§ **WHAT IS EXPECTED**
In the listing below, locate the lines that hold the string "with". Copy those lines.

§ **DATASET CONTENT**

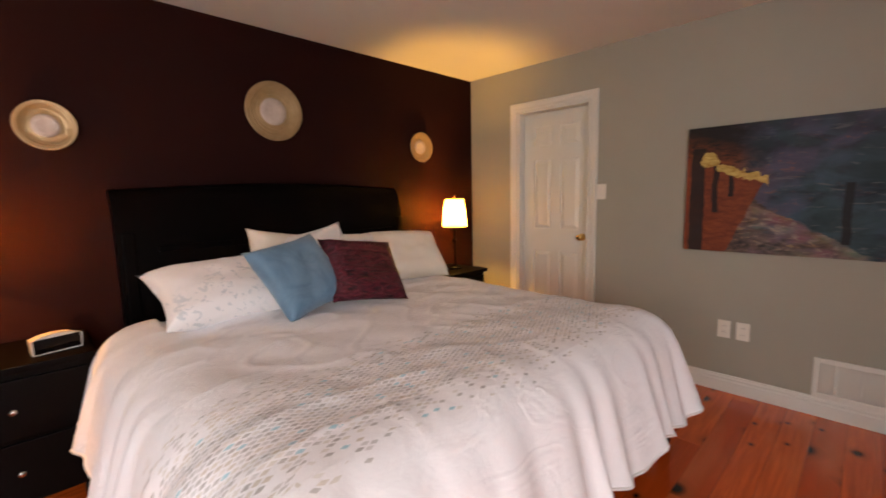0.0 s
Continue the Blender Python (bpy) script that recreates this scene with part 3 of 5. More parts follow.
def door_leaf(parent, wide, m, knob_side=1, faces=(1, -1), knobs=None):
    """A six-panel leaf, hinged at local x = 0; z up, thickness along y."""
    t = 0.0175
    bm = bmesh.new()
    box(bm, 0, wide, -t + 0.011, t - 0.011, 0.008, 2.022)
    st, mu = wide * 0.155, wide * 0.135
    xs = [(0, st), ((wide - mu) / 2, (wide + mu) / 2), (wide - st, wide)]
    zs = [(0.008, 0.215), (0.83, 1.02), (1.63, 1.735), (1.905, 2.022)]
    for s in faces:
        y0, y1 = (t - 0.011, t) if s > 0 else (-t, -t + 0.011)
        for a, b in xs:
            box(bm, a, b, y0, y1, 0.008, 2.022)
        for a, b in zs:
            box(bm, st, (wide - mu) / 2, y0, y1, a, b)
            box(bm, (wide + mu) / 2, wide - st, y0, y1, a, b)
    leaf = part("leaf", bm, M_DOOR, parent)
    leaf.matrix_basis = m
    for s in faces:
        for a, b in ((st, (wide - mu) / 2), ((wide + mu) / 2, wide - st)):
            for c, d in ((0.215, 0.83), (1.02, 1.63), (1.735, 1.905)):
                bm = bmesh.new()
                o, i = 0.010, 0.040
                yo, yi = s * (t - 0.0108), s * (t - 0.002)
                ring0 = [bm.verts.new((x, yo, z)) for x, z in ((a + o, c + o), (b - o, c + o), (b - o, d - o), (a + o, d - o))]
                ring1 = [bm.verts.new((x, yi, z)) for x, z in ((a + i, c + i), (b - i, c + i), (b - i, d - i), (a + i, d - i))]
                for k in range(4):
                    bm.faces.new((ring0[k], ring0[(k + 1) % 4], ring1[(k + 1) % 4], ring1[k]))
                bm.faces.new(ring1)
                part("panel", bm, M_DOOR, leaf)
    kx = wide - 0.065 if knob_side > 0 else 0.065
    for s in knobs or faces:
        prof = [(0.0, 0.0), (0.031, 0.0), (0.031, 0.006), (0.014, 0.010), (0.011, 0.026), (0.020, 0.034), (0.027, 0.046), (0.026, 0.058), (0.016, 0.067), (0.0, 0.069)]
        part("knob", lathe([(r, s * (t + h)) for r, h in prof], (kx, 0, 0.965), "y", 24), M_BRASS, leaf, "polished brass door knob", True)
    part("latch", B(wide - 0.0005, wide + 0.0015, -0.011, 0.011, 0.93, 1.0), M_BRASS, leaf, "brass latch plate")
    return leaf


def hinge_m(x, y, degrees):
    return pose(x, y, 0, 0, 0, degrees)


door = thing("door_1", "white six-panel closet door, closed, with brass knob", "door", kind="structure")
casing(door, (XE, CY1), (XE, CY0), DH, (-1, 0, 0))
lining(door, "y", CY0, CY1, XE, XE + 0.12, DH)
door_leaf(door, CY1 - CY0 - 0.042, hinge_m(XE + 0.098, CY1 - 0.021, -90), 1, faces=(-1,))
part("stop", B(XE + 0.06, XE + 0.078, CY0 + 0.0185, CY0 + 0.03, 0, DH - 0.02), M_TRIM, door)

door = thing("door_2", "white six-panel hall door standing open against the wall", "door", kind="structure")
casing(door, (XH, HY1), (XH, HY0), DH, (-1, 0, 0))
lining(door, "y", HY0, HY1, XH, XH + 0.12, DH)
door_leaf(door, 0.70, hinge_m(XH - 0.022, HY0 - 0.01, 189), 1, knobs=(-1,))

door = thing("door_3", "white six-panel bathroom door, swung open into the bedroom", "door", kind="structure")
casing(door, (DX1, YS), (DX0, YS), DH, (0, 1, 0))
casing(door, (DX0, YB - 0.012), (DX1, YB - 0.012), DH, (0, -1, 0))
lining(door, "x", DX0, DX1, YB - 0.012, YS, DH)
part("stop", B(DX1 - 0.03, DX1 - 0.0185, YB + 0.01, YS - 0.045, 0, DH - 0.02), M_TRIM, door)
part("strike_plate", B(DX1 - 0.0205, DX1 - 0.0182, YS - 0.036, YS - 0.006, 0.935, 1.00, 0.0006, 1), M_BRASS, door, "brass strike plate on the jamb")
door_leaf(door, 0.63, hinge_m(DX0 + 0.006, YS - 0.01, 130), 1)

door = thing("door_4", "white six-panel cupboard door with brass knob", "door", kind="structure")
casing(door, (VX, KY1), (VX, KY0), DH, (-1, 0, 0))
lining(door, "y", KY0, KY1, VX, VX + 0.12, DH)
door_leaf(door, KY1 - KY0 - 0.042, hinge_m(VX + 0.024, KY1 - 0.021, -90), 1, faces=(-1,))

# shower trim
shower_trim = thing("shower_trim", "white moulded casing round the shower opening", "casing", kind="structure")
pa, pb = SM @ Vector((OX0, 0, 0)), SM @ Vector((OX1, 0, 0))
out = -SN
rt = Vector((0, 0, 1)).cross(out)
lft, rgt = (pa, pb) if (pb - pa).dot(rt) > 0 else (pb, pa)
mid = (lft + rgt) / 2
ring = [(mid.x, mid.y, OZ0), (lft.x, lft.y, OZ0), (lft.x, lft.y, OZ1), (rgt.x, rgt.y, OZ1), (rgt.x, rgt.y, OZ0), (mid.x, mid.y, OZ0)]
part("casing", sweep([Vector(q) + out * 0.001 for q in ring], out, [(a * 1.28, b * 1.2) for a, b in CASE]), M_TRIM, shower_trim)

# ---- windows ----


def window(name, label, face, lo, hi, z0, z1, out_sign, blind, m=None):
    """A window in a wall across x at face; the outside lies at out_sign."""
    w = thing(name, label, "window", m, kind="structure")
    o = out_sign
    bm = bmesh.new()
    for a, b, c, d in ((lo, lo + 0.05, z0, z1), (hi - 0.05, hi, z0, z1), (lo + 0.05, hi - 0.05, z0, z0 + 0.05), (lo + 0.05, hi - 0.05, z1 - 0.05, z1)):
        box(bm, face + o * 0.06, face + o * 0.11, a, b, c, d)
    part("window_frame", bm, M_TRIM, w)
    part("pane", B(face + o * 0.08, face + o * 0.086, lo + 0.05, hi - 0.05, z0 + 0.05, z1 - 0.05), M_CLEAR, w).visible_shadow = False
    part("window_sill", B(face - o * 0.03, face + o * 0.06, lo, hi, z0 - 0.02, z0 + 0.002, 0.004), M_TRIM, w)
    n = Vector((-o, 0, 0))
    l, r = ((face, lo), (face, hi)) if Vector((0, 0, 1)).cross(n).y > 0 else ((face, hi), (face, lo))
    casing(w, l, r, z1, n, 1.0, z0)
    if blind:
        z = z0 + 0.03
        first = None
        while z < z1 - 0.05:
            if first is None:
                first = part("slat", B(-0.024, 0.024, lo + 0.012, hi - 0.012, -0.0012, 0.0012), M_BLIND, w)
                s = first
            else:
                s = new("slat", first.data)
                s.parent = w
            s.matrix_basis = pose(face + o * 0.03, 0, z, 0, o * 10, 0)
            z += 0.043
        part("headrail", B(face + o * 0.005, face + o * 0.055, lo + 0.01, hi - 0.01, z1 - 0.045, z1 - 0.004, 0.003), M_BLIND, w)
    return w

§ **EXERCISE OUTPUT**
Continue the Blender Python (bpy) script that recreates this scene with part 3 of 5. More parts follow.
door = thing("door_1", "white six-panel closet door, closed, with brass knob", "door", kind="structure")
door = thing("door_4", "white six-panel cupboard door with brass knob", "door", kind="structure")